Exercise objective:
Your task is to reproduce word for word the lines running from the line containing "import bmesh" to the line containing "pose from metres", inclusive. Nothing else belongs in the answer.

Supplied information:

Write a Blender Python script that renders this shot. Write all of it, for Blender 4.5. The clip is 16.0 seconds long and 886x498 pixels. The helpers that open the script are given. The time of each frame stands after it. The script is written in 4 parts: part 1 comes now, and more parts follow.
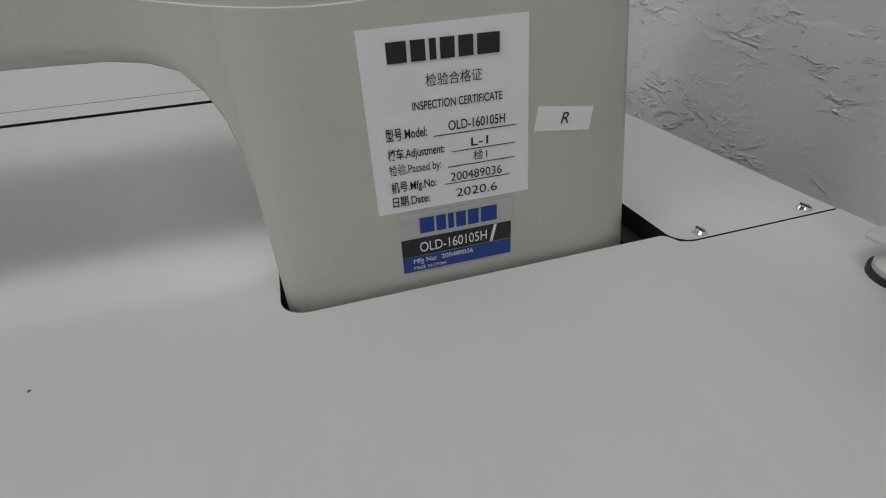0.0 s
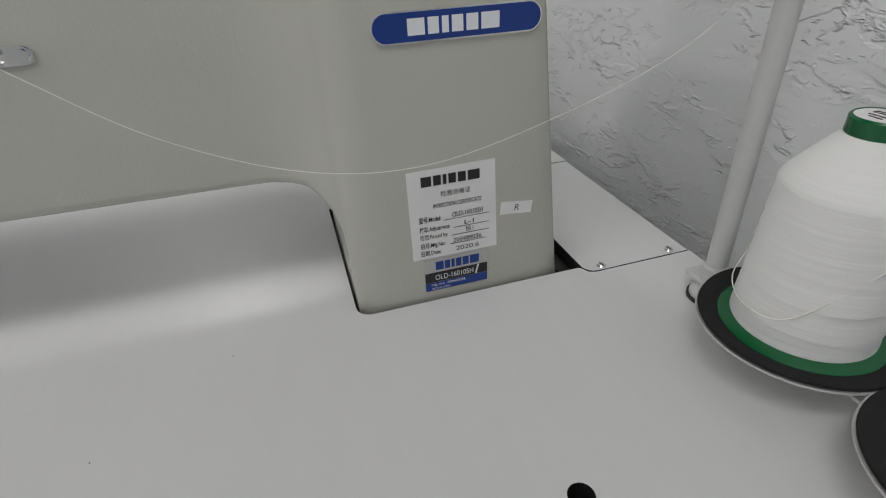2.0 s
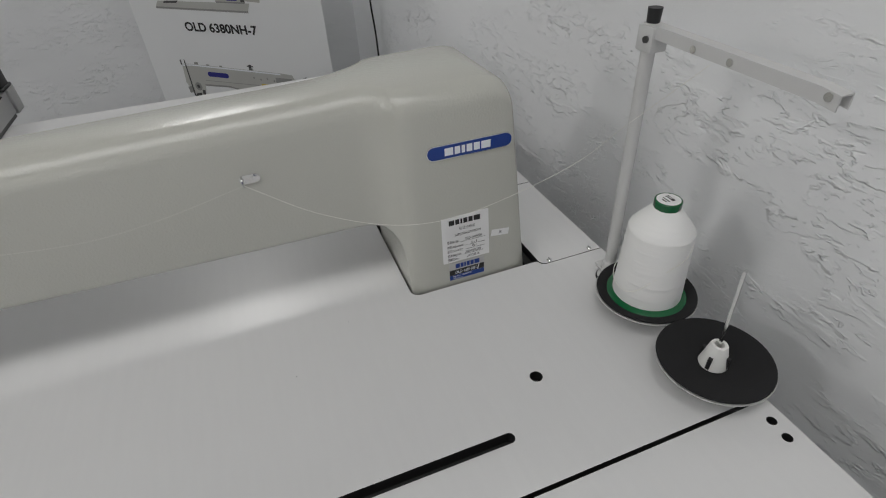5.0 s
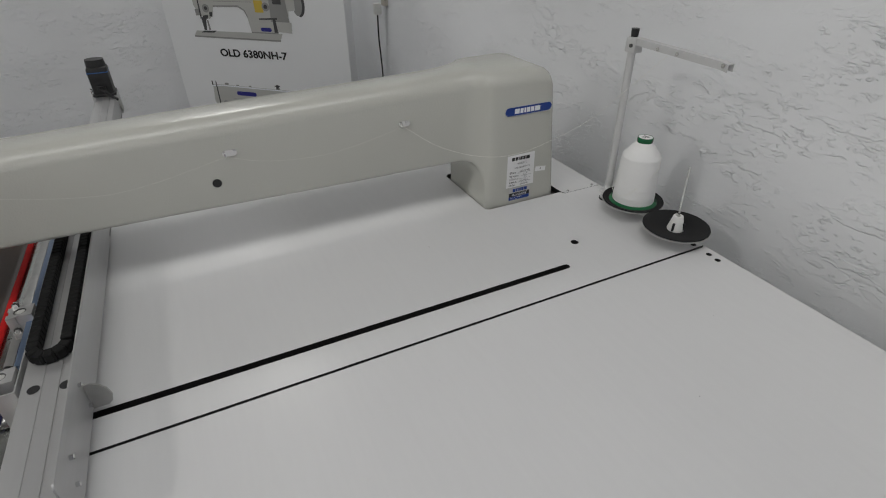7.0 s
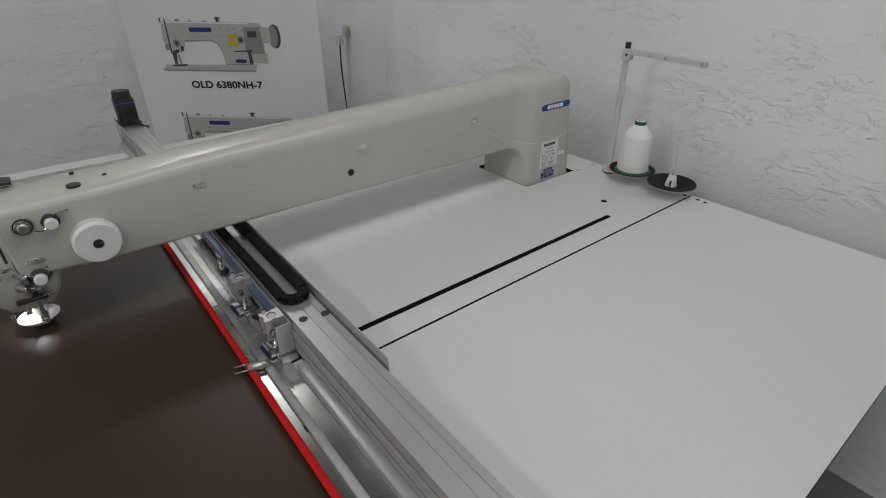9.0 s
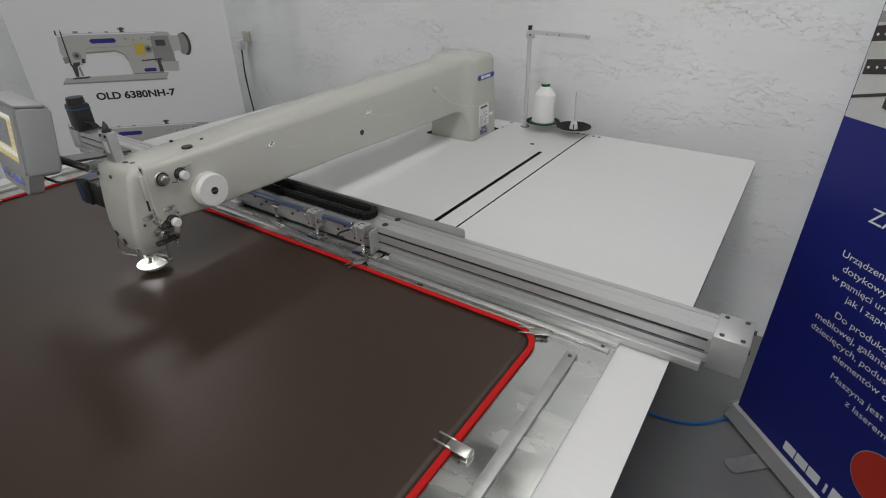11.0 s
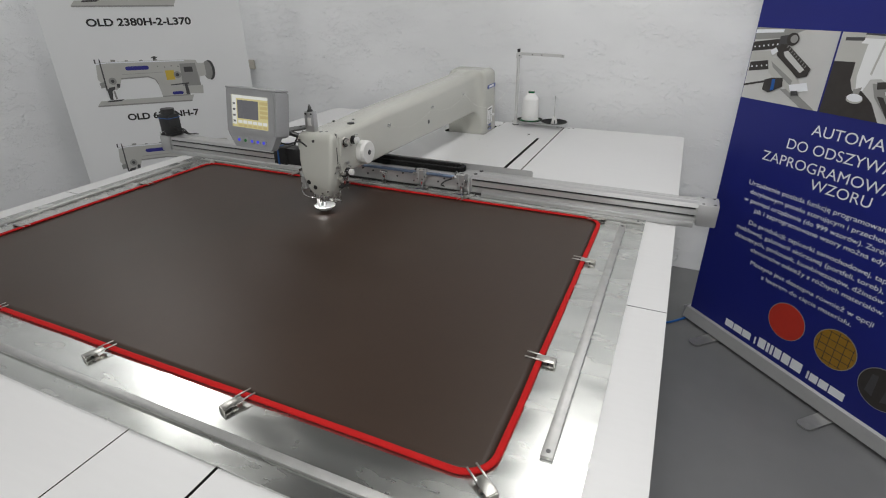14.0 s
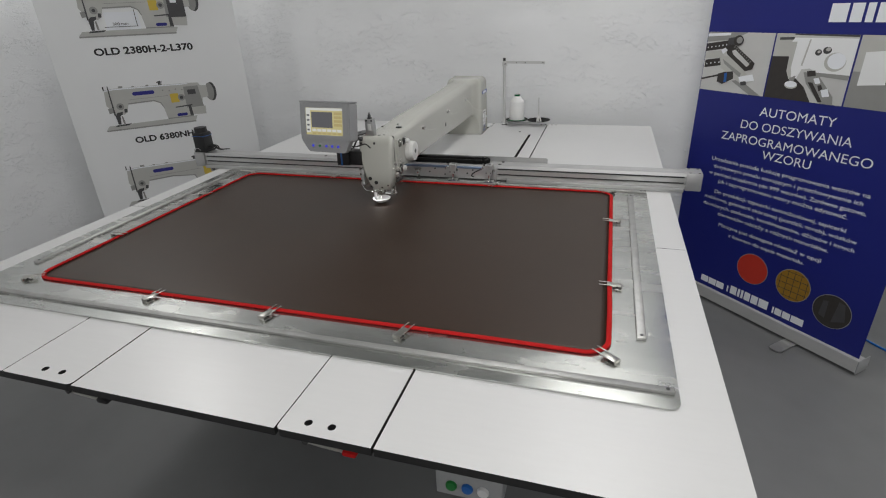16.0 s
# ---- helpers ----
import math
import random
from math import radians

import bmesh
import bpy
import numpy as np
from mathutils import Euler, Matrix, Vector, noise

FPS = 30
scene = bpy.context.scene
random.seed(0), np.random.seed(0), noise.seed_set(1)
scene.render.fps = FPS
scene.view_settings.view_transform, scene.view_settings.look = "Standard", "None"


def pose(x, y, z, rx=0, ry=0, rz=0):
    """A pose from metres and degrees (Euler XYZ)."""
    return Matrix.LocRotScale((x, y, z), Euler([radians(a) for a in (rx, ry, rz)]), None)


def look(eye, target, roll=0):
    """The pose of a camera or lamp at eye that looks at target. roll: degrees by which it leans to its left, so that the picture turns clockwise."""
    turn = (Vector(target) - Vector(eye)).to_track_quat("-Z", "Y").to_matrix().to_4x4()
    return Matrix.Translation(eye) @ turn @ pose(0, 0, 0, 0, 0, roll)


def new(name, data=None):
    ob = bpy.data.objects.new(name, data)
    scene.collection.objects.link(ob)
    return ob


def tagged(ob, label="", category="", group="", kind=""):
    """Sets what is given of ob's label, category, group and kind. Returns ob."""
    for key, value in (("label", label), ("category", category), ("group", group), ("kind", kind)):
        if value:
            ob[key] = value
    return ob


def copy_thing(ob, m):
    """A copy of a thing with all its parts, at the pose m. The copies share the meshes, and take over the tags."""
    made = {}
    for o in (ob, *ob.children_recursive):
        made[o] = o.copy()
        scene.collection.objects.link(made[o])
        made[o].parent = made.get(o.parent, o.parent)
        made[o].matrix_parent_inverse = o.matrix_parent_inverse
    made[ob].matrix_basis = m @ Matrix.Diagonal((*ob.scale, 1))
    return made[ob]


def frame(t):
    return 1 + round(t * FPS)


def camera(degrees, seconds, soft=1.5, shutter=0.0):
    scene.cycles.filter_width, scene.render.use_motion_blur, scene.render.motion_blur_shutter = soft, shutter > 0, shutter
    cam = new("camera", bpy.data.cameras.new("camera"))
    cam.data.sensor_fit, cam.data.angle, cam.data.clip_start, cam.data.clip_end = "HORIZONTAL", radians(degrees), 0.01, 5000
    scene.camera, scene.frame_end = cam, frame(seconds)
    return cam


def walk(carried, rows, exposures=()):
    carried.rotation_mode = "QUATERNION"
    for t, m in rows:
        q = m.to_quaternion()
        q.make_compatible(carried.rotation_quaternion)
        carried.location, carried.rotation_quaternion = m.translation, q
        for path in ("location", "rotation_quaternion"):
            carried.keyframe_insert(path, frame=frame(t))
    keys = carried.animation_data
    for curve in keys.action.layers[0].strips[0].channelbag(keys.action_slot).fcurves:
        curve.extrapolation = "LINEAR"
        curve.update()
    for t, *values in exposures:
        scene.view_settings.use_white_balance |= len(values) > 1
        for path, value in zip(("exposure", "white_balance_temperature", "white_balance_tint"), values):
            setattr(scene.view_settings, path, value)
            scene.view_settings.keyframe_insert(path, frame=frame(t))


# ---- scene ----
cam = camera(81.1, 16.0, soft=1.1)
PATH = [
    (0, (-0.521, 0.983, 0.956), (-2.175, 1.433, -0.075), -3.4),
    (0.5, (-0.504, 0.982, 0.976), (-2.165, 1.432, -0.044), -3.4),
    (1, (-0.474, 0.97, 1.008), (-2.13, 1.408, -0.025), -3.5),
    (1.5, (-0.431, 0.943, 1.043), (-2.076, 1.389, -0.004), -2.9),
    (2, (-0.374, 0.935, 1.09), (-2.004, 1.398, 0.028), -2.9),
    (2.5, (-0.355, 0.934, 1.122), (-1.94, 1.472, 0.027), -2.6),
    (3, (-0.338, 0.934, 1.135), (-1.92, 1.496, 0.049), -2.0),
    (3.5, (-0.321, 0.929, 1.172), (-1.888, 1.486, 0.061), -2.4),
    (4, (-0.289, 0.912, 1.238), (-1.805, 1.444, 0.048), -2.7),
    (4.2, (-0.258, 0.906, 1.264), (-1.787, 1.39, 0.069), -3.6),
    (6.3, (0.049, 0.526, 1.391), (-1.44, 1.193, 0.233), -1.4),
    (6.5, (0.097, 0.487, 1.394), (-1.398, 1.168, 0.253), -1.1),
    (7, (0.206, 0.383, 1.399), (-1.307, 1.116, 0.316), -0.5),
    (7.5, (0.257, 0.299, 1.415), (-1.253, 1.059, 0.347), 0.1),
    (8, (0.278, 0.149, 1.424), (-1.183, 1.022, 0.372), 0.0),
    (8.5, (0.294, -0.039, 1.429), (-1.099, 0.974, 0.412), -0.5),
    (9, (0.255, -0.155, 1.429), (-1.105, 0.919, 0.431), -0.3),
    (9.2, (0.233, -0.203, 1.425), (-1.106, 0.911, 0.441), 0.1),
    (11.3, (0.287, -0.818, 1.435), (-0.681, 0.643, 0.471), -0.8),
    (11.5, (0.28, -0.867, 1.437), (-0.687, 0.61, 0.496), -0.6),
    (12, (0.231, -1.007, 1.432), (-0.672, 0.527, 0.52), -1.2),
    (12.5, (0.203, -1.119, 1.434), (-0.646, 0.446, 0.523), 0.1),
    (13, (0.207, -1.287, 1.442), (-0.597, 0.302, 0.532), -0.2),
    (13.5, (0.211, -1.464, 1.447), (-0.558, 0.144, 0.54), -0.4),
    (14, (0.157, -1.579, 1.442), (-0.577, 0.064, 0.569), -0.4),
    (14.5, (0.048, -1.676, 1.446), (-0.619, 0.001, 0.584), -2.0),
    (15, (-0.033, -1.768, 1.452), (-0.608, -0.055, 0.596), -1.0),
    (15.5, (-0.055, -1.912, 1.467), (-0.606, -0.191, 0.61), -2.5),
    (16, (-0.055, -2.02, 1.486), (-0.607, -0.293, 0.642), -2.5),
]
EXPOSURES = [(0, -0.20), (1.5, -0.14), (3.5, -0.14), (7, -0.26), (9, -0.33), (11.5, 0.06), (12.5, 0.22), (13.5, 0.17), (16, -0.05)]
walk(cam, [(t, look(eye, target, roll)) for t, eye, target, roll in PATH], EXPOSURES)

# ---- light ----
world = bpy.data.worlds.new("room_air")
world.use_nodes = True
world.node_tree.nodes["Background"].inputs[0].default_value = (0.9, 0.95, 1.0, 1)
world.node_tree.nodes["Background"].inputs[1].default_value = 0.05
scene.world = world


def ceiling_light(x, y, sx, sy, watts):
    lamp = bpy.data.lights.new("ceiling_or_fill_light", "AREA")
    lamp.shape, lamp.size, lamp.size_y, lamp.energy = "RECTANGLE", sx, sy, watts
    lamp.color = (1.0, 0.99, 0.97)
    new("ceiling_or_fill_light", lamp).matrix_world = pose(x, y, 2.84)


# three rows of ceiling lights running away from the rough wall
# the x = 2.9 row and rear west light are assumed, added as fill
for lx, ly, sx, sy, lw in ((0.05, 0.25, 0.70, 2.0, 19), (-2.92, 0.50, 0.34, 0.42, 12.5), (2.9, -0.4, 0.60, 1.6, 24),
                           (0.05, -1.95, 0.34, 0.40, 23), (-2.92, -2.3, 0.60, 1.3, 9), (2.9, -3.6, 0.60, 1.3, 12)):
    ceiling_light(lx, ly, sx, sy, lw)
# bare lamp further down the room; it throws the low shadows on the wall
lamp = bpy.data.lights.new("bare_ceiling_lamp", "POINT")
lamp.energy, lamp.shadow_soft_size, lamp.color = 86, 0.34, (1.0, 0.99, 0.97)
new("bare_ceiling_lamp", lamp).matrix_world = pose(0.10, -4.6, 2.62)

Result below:
import bmesh
import bpy
import numpy as np
from mathutils import Euler, Matrix, Vector, noise

FPS = 30
scene = bpy.context.scene
random.seed(0), np.random.seed(0), noise.seed_set(1)
scene.render.fps = FPS
scene.view_settings.view_transform, scene.view_settings.look = "Standard", "None"


def pose(x, y, z, rx=0, ry=0, rz=0):
    """A pose from metres and degrees (Euler XYZ)."""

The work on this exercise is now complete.